Written task:
Your task is to return, exactly, the run of lines starting at the line holding "scene = bpy.context.scene" and ending at the line holding "turn = (Vector(target)", both ends included and no other lines.

Data lines start

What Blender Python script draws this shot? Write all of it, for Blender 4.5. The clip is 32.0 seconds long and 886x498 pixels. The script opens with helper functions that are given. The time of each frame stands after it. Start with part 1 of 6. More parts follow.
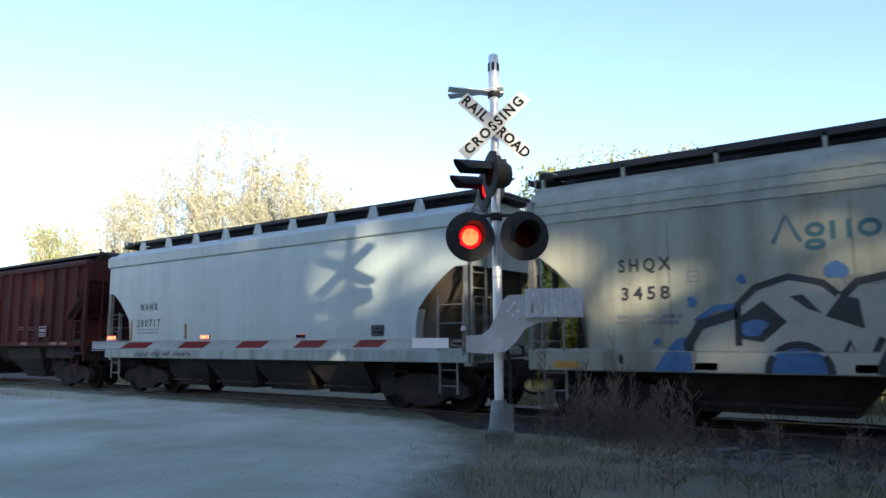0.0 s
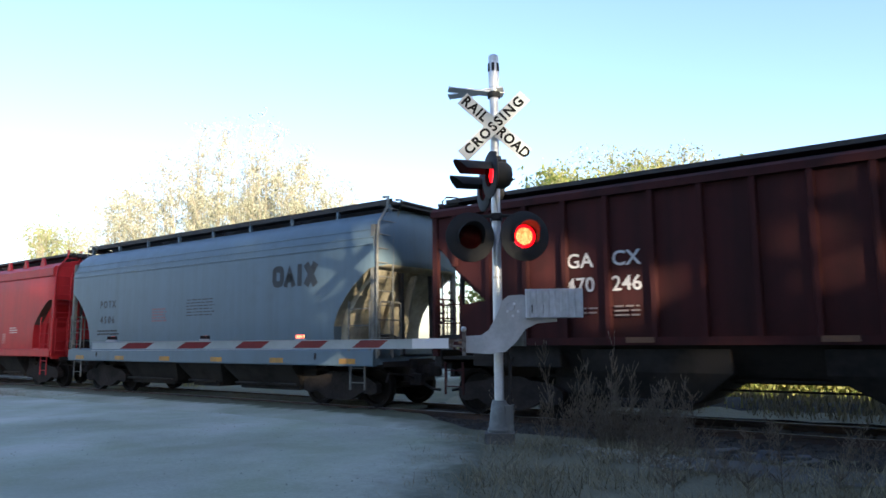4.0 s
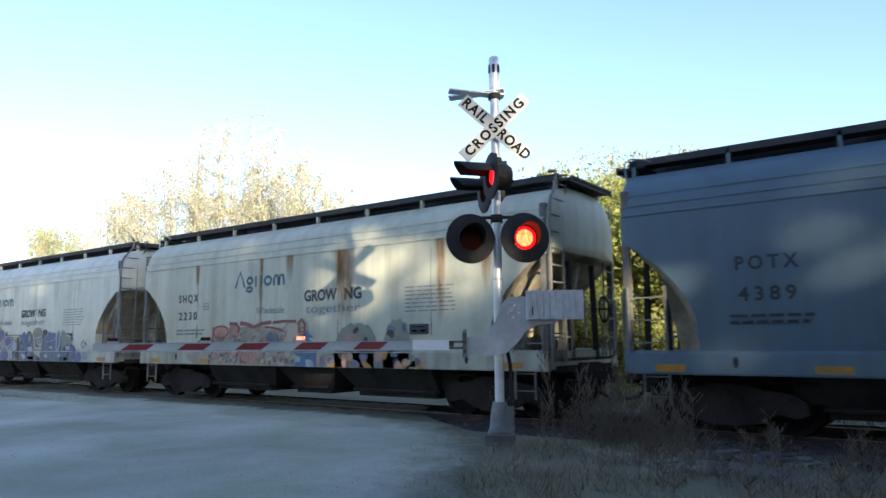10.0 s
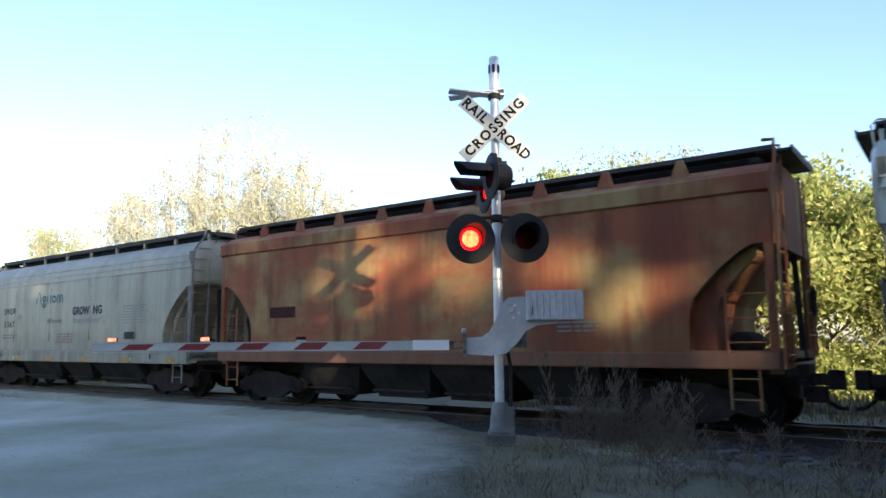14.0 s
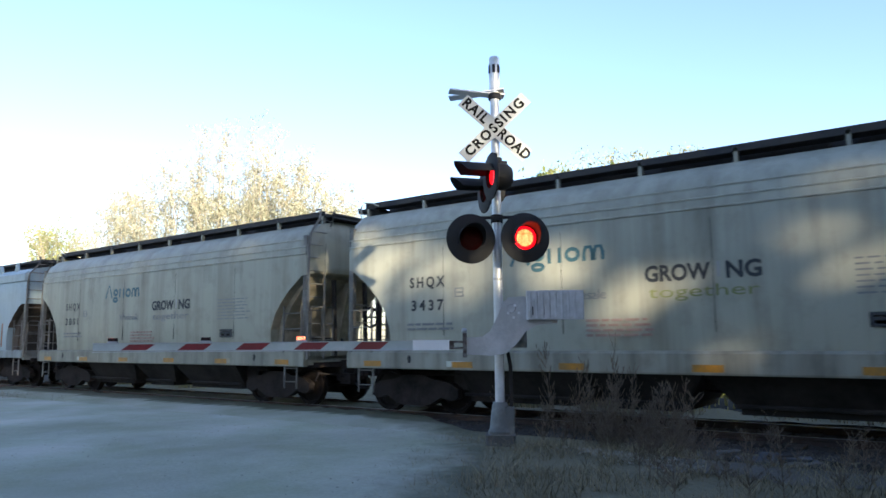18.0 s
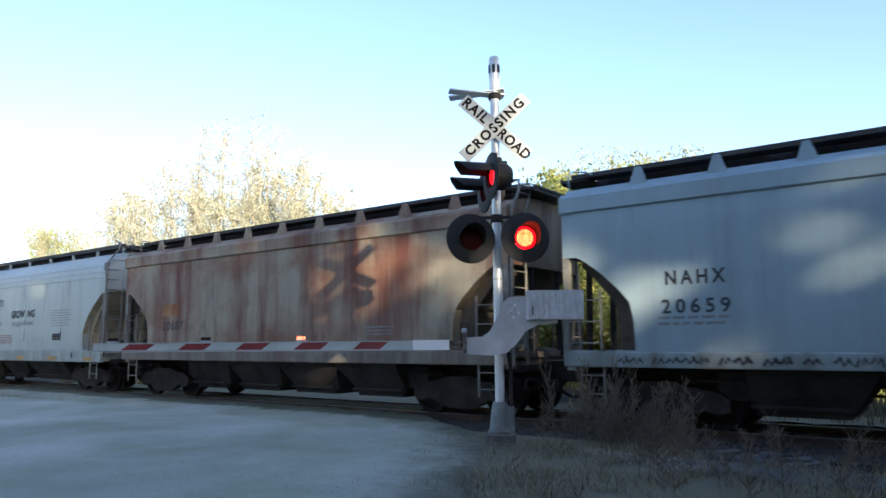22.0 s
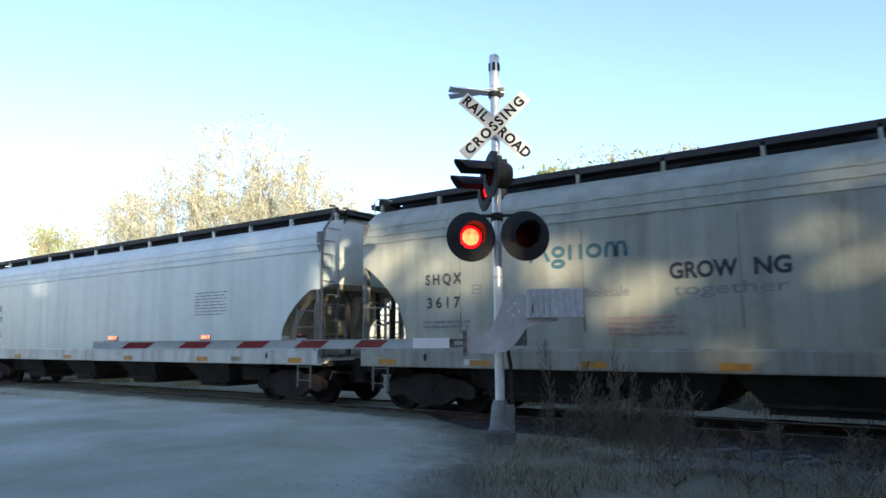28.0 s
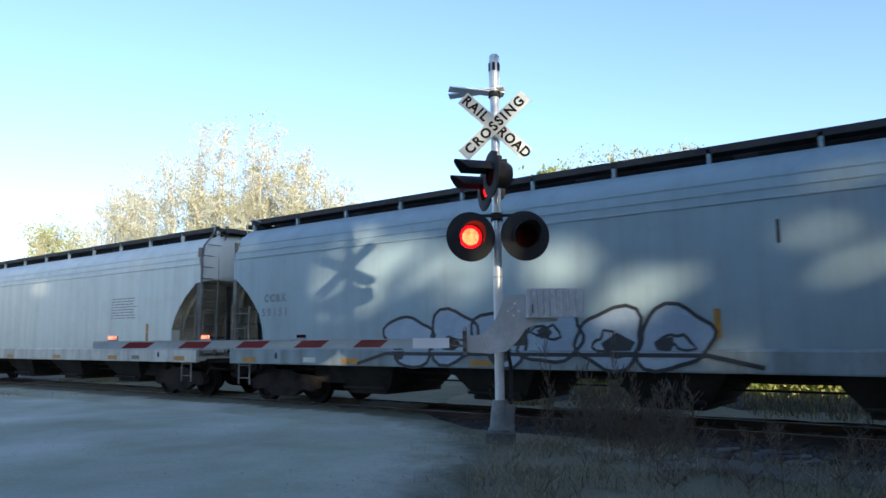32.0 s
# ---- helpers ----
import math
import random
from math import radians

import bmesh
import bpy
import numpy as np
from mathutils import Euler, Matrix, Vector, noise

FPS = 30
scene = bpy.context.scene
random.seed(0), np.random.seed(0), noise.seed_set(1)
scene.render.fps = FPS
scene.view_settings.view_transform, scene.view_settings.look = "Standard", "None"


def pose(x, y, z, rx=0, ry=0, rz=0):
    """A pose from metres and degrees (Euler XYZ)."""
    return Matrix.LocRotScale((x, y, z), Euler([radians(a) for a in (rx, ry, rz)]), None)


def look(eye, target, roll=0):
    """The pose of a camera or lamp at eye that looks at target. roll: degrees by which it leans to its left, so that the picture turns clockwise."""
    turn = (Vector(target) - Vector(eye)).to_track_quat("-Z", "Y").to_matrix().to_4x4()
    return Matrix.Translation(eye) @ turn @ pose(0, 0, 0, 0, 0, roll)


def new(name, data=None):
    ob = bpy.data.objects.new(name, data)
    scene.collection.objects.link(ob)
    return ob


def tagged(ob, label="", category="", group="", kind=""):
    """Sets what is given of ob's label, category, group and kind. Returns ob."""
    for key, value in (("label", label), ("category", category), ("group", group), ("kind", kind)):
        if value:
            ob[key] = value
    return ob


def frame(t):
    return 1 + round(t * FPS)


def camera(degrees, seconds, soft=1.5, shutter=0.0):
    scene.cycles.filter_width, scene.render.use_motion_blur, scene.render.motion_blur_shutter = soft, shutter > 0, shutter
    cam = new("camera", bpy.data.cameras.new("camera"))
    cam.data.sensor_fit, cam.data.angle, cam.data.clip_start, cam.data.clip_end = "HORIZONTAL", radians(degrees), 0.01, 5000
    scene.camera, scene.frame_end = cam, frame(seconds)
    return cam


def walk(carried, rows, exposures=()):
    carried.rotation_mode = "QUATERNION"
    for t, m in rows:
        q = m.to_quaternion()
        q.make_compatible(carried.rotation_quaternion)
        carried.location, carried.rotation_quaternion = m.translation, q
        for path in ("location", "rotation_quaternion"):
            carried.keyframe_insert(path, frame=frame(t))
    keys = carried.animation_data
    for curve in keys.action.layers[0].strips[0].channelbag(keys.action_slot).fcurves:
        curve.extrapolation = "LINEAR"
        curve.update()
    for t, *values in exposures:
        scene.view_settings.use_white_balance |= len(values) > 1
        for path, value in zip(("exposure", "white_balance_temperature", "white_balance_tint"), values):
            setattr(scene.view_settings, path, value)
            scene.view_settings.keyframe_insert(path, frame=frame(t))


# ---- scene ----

Data lines end

Response:
scene = bpy.context.scene
random.seed(0), np.random.seed(0), noise.seed_set(1)
scene.render.fps = FPS
scene.view_settings.view_transform, scene.view_settings.look = "Standard", "None"


def pose(x, y, z, rx=0, ry=0, rz=0):
    """A pose from metres and degrees (Euler XYZ)."""
    return Matrix.LocRotScale((x, y, z), Euler([radians(a) for a in (rx, ry, rz)]), None)


def look(eye, target, roll=0):
    """The pose of a camera or lamp at eye that looks at target. roll: degrees by which it leans to its left, so that the picture turns clockwise."""
    turn = (Vector(target) - Vector(eye)).to_track_quat("-Z", "Y").to_matrix().to_4x4()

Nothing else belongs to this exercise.